Another possible drawback is family disharmony. Do the kids expect to inherit the house? If so, they might be upset to discover the bank owns a substantial portion, or even all, of your home. Be sure to talk to your heirs if you plan to take out a reverse mortgage. Granted, they'll want what's best for you in the long run, but it's always wise to avoid surprises.


The alternatives
A reverse mortgage should never be the centerpiece of your retirement plan, but it can make sense for some people. For instance, if you're older, intend to remain in your home for a long time and have limited retirement savings, it could be a good way to supplement your income. It also may serve as a viable option for cash-strapped seniors who might otherwise be forced to leave their homes.
If you or a loved one decides the benefits of a reverse mortgage outweigh the drawbacks, you have a few choices for loans. The loan limits and fees vary by provider, so be sure to research them thoroughly. Options to explore include:

•Federally Insured Home Equity Conversion Mortgage: This loan is insured by the U.S. government. Loan limits vary by county and currently range from $200,160 to $362,790.

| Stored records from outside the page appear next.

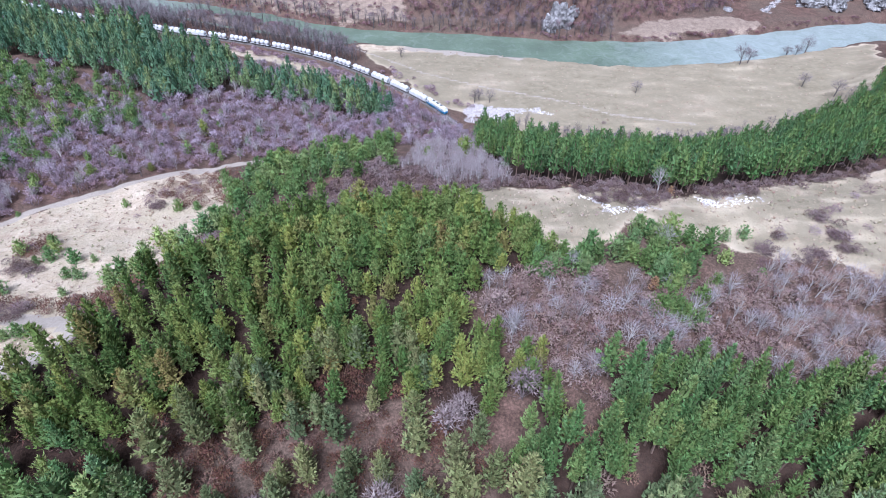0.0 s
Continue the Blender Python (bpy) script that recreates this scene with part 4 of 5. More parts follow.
east_kinds = [pine_template(s, h, r, b, 13, 7, 2, 0.9, p, 0.0, 4) for s, h, r, b, p in ((301, 12, 2.3, 0.2, 0.8), (302, 13, 2.4, 0.26, 0.75), (303, 11, 2.4, 0.16, 0.7), (304, 13.5, 2.1, 0.3, 0.85), (305, 10, 2.2, 0.14, 0.75))]
close = (east_pines[:, 1] < 22) & (east_pines[:, 0] < 125)
plant_out(pine_masters(east_kinds, M["blue_needles"], "tall blue-green pine with a feathery crown above the road"), east_pines[close], 21, (1.3, 1.8), group="pines above the road")
upper = east_pines[:, 1] > 62
upper_more = scatter([(20, 74), (28, 82), (36, 74), (45, 96), (64, 94), (82, 92), (104, 90), (135, 88), (165, 90), (165, 64), (18, 64)], 5.4, 254, keep=0.92)
tagged(new("pine_wood", joined("east_pines", east_pines[~close & ~upper], east_kinds, [M["bark"], M["blue_needles"]], 54, (1.25, 1.7))), "wood of tall blue-green pines above the road", "pine wood", kind="stuff")
tagged(new("pine_wood", joined("upper_east_pines", np.concatenate([east_pines[upper], upper_more]), east_kinds, [M["bark"], M["clump_needles"]], 354, (1.05, 1.45))), "dense wood of fresh green pines on the upper slope", "pine wood", kind="stuff")
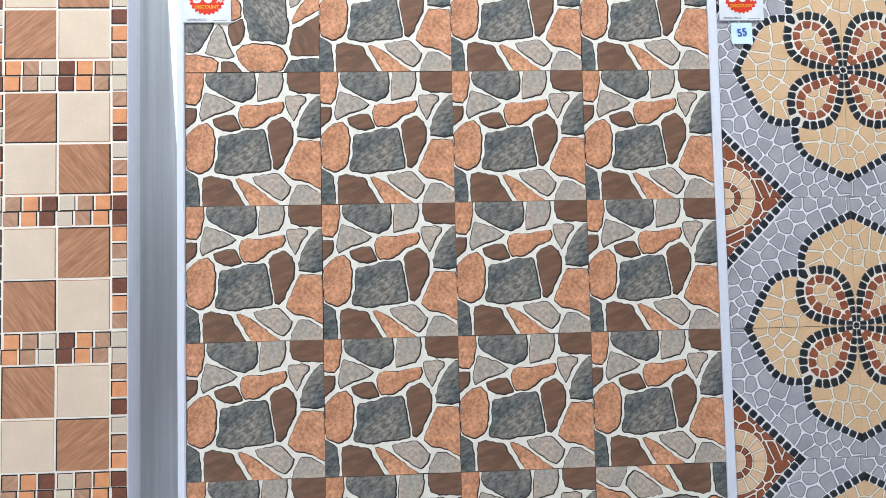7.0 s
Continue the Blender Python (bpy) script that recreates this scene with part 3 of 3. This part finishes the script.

•Fannie Mae "Home Keeper” Mortgage: Also federally insured, it offers a higher loan limit than an HECM, currently up to $417,000.

•A private lender: Costs may be higher, but you may be able to get a larger loan.

Reverse mortgages aren't for everyone. In fact, because they're often considered a "financial tool of last resort,” it pays to explore other ways to generate cash from your home. A home equity line of credit might be a practical alternative. Even though you'll have to repay the loan.